Pakistan power sector is a developing market and has huge potential for local and foreign investment. Specially under the CPEC projects heavy investment are being done in power generating projects. Keeping the potential in the view a Private Power and Infrastructure Board (PPIB) is also working as ‘one-window’ facility for the investors interested in power generation and allied infrastructure. As we know that like any other infrastructure, the development of power infrastructure requires continual sizeable investments and due to the limited means in the public sector, it is necessary to mobilize private sector resources. It is expected that the private sector will play a larger role in development of the power sector.

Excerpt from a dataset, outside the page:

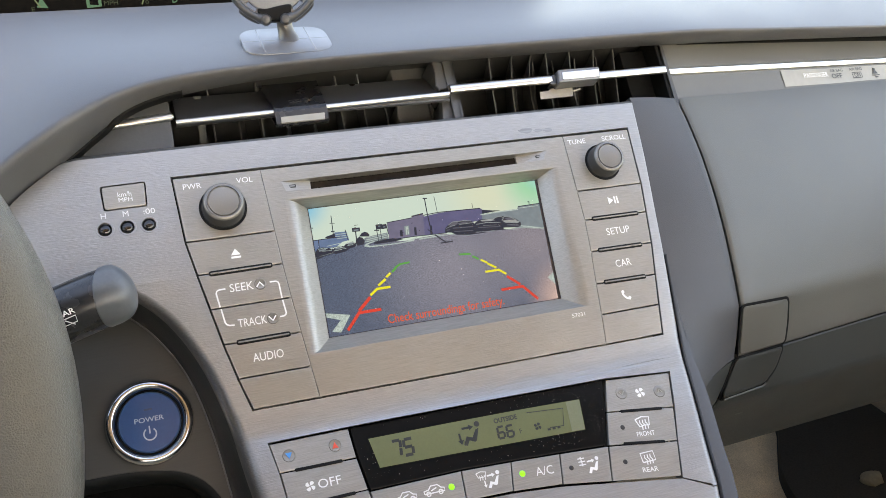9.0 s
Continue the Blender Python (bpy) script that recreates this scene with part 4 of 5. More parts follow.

Government of Pakistan is committed to facilitate overseas as well as local investors and working on improvement in power policies and simplification of project implementation procedure to attract investment in a transparent and efficient manner.Our country’s power sector has the investment potential of over $80 billion and this huge investment in power sector would not only help the country reducing import bill but also reduce unemployment in the country. There are some barriers in investing in power generation in which the circular debt is the biggest issue the ever-increasing circular debt due to high tariffs and an inefficient power distribution system is creating resentment among investors. To attract further investment in power sector, particularly in power transmission sub-sector, additional incentives/securities are required.